3. An authorised institution may provide credit enhancement facilities to support a special vehicle established by a third party. Where such facilities are provided to bear more than a pro rata share of the risk associated with the assets held by a special purpose vehicle, the institution will be required to deduct the amount of the facility from its capital base for capital adequacy ratio purposes. The deduction will however be subject to the cap mentioned under (f) of paragraph 1 above. For example, the granting of a subordinated loan to a special purpose vehicle may be subject to this treatment. The HKMA will need to assess, on a case by case basis, as to whether the facility should be regarded as a credit enhancement and if so, whether the treatment of deduction is appropriate.
4. Authorised institutions intending to conduct any securitisation transaction should inform the HKMA of their intention well in advance.
Criteria for mortgage-backed securities (MBS) to obtain the 50% risk weight under the capital adequacy ratio regime
The risk weight assigned to an asset-backed security depends on the nature of the assets that comprise the collateral pool. For a securitisation transaction involving residential mortgages to be eligible for a 50% risk weight, the HKMA must be satisfied that the following criteria are met :
(a) The residential mortgage loans underlying the mortgage-backed securities (MBS) must satisfy the criteria set out in the Third Schedule to the Banking Ordinance (Cap. 115). These refer to a mortgage in respect of which :
(i) the borrower is an individual;
(ii) the principal sum does not exceed 90% of the purchase price or the market value of the property, whichever amount is the lower;
(iii) the debt is secured by a first legal charge on the property; and
(iv) the property secured by the charge is used as the borrower's residence or as a residence by a tenant of the borrower.

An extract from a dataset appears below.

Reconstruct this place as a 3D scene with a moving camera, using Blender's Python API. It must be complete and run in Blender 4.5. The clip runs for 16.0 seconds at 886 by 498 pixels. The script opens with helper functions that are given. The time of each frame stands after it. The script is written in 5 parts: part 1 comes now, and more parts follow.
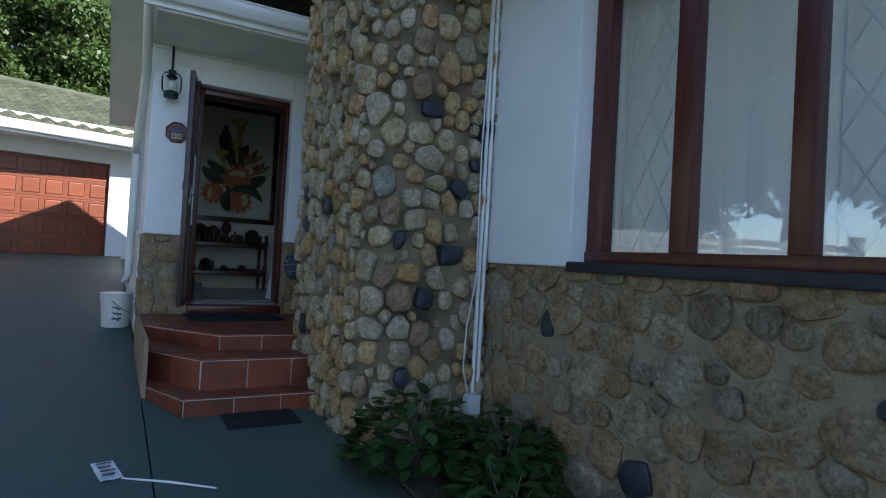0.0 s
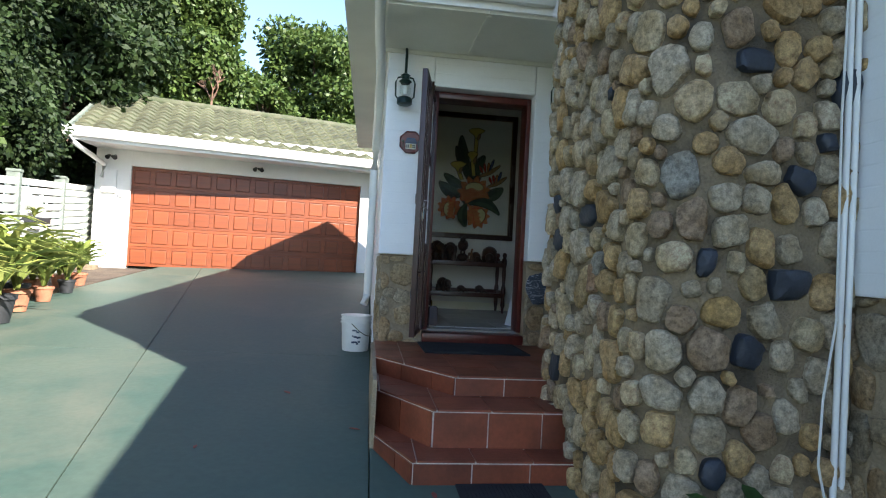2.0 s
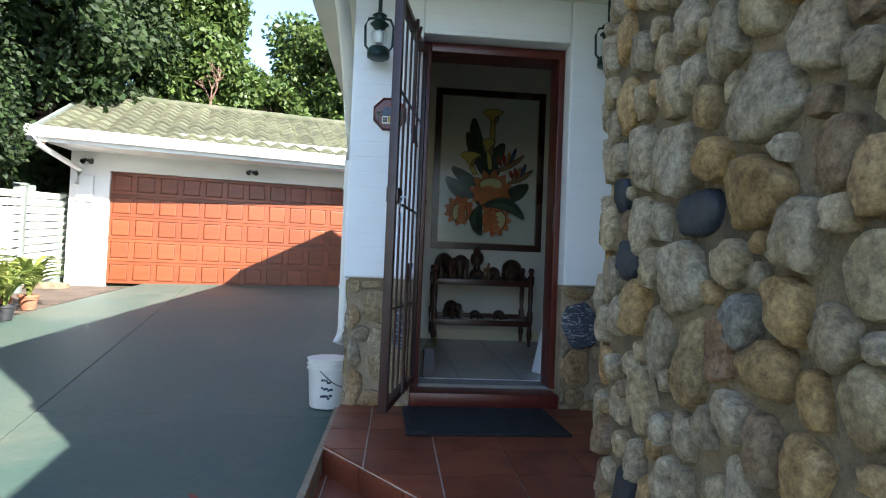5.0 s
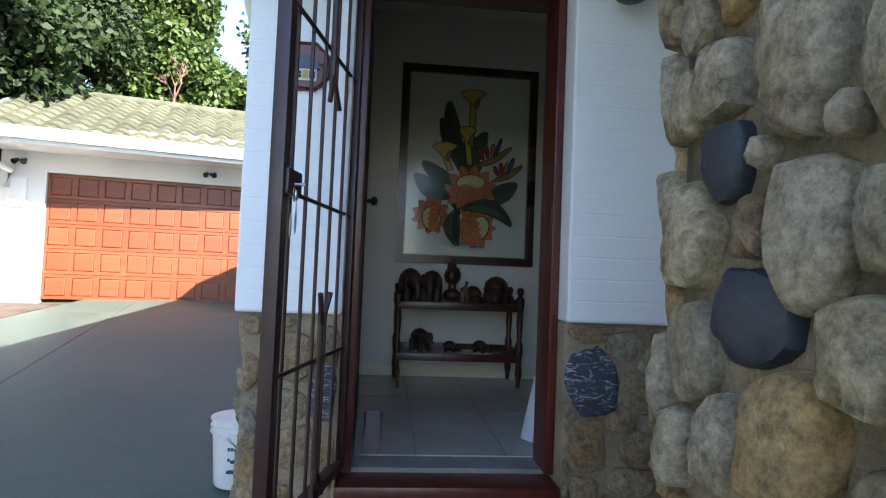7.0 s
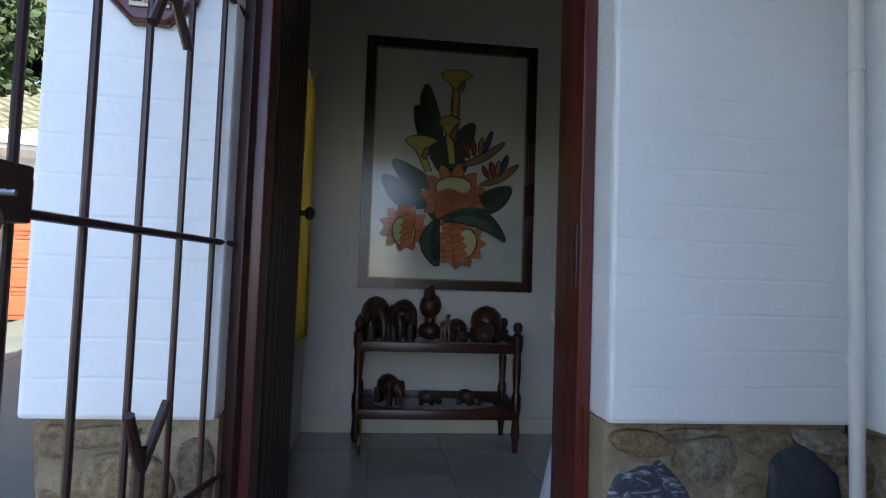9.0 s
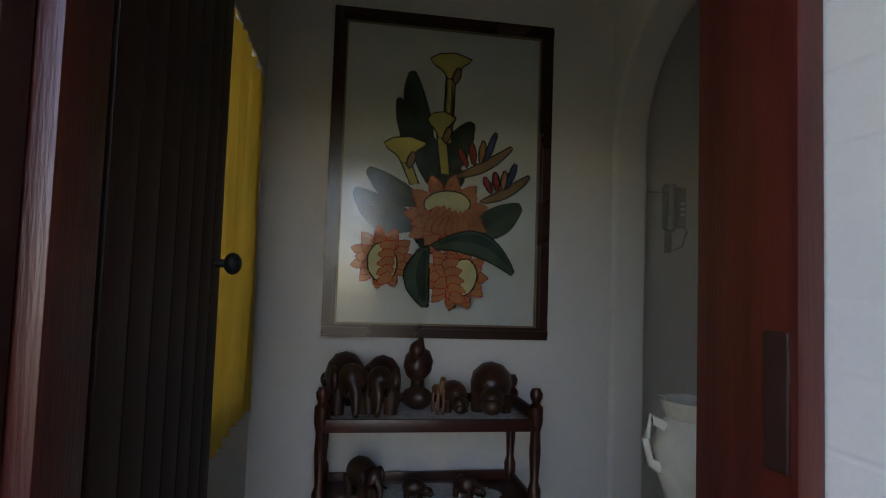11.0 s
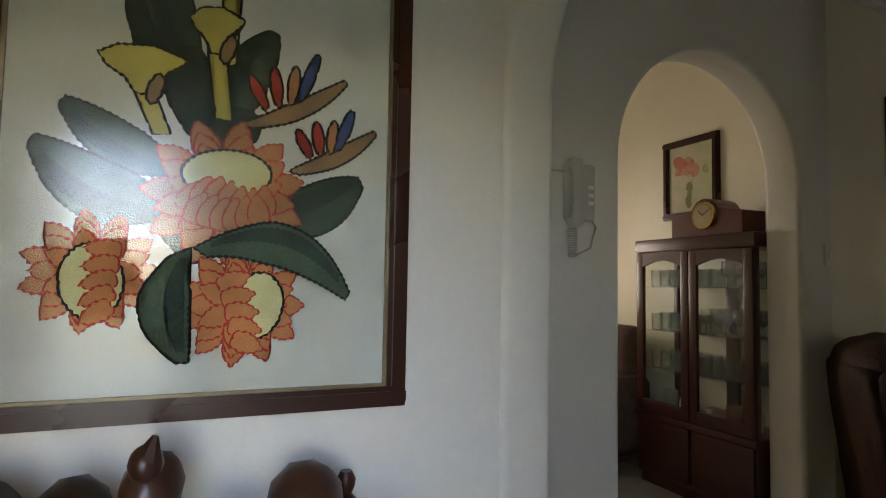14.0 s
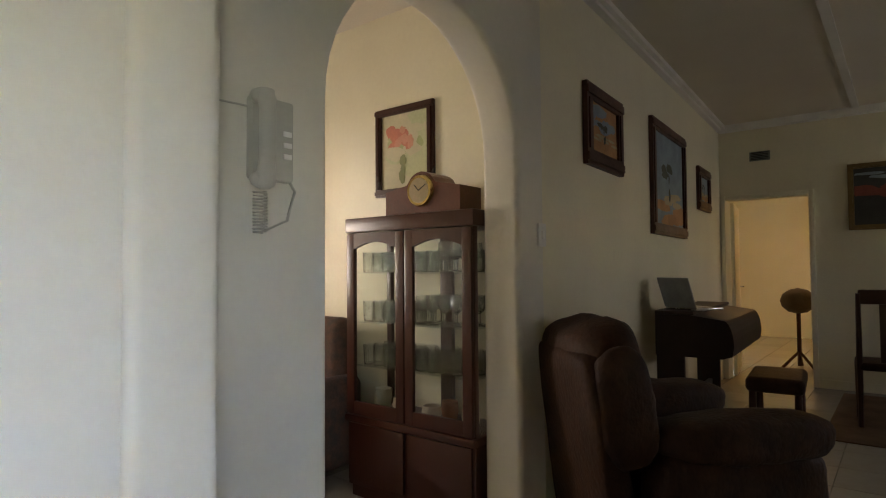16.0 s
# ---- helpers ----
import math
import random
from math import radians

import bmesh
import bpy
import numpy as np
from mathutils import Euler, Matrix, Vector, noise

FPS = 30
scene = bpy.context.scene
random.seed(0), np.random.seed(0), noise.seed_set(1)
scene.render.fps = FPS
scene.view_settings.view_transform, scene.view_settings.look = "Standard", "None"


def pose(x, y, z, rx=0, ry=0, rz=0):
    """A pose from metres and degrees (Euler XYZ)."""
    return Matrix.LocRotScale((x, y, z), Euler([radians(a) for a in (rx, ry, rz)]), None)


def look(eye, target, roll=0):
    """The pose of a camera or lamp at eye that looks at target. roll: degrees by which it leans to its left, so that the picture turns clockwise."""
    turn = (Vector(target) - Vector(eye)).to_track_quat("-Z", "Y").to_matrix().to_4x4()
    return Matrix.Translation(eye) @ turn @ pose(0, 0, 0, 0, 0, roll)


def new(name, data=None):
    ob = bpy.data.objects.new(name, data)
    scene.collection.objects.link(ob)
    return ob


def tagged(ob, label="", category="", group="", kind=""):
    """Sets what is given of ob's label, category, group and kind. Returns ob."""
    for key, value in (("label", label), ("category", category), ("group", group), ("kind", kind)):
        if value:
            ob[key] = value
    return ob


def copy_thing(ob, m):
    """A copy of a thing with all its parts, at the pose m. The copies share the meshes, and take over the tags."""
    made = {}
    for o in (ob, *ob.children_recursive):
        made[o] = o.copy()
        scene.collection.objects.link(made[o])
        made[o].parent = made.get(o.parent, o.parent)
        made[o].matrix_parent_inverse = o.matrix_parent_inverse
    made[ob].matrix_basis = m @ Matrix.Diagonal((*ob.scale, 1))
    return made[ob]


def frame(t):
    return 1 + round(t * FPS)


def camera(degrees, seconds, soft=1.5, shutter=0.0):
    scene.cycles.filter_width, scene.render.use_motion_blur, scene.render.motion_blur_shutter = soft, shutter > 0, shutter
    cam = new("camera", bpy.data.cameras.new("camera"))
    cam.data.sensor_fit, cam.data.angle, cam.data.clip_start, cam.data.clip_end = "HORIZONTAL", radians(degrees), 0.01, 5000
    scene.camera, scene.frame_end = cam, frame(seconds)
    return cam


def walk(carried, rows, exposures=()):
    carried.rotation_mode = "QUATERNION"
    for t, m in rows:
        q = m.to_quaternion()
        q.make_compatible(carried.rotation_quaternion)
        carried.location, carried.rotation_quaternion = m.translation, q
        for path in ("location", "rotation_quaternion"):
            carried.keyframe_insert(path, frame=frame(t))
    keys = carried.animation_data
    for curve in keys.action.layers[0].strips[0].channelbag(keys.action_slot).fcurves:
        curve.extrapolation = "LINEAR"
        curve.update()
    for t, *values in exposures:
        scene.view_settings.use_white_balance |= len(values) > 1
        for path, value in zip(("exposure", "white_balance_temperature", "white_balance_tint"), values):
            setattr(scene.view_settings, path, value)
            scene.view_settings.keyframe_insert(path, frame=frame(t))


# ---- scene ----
cam = camera(74.3, 16.0, soft=1.1)
PATH = [
    (0, (0.192, 0.261, 1.598), (1.186, 1.997, 1.637), 3.2),
    (0.5, (0.206, 0.551, 1.637), (0.953, 2.406, 1.679), 3.3),
    (1, (0.226, 0.764, 1.647), (0.804, 2.678, 1.692), 3.3),
    (1.5, (0.31, 1.02, 1.655), (0.713, 2.979, 1.698), 3.1),
    (2, (0.373, 1.258, 1.653), (0.627, 3.241, 1.695), 3.0),
    (2.5, (0.428, 1.517, 1.663), (0.614, 3.508, 1.704), 2.8),
    (3, (0.468, 1.736, 1.686), (0.63, 3.729, 1.729), 2.8),
    (5.5, (0.848, 3.064, 1.791), (1.006, 5.056, 1.86), 2.3),
    (6, (0.943, 3.351, 1.812), (1.103, 5.343, 1.891), 2.5),
    (6.5, (0.981, 3.567, 1.838), (1.153, 5.558, 1.918), 2.3),
    (7, (1.013, 3.856, 1.854), (1.199, 5.845, 1.944), 2.3),
    (7.5, (1.053, 4.096, 1.894), (1.255, 6.084, 1.983), 2.2),
    (8, (1.093, 4.381, 1.896), (1.313, 6.366, 1.994), 2.2),
    (8.5, (1.144, 4.628, 1.937), (1.366, 6.612, 2.051), 2.1),
    (9, (1.176, 4.781, 2.006), (1.399, 6.766, 2.111), 2.0),
    (11.5, (1.178, 5.838, 2.241), (1.526, 7.804, 2.36), 2.0),
    (12, (1.226, 6.049, 2.267), (1.613, 8.008, 2.383), 2.0),
    (12.5, (1.278, 6.214, 2.255), (1.737, 8.156, 2.383), 1.8),
    (13, (1.374, 6.428, 2.289), (1.917, 8.349, 2.413), 1.7),
    (13.5, (1.461, 6.557, 2.305), (2.113, 8.444, 2.428), 1.4),
    (14, (1.539, 6.703, 2.3), (2.339, 8.533, 2.418), 1.0),
    (14.5, (1.606, 6.86, 2.31), (2.626, 8.577, 2.423), 0.8),
    (15, (1.698, 6.978, 2.289), (2.931, 8.549, 2.394), 0.2),
    (15.5, (1.848, 7.121, 2.307), (3.257, 8.539, 2.392), 0.0),
    (16, (1.998, 7.242, 2.311), (3.565, 8.482, 2.383), -0.4),
]
EXPOSURES = [(0, 1.6, 5800, 12), (0.5, 1.85, 5900, 12), (1.5, 2.25, 6300, 11), (3, 2.4, 6550, 11), (5.5, 2.65, 6300, 14), (7.5, 2.9, 6300, 18), (9, 3.0, 6300, 22), (11.5, 3.5, 7300, 24), (12.5, 4.4, 7300, 23), (13.5, 4.85, 7250, 23), (14.5, 5.2, 7300, 23), (16, 5.75, 7250, 23)]
walk(cam, [(t, look(eye, target, roll)) for t, eye, target, roll in PATH], EXPOSURES)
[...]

(b) The MBS should be fully secured at all times against residential mortgage loans which meet the conditions set out in item (a) above.
(c) The mortgage loans must not be in default at the time at which they are transferred to the issuer.
(d) The issuer of the MBS must be a special purpose vehicle which is entirely independent of the seller. The vehicle's activities are restricted to solely that of issuing the securities and incidental activities. The vehicle may only hold assets qualifying for a risk weight of 50% or less.
(e) The documentation
(i) gives the investors adequate remedies in the event of a default by the issuer; in particular investors or their trustees or agents should be able to initiate legal proceedings directly against the issuer.
(ii) creates adequate security over all of the issuer's assets and undertakings in favour of the investors or their trustees or agents.
(iii) contains provisions which would ultimately enable investors to acquire the legal title to the security (i.e. the mortgagee's interest in the underlying mortgage) and to realise security in the event of a default by the mortgagor.
The issuer should obtain legal advice to the above effect which is made
available to the HKMA.
(f) The documentation must not provide that the investors will absorb more than their pro rata share of losses in the event of arrears or default on payment of interest on, or principal of, the underlying mortgage loans.
2. An institution's purchase of subordinated debt in a multi-class issue at market prices for investment purpose should be risk-weighted at 100% rather than 50%. Where the purchase is regarded by the HKMA as a form of credit enhancement facility to the issuer, the holding arising from the purchase may be required to be deducted from the institution's capital base (see paragraph 3 of Annex 1).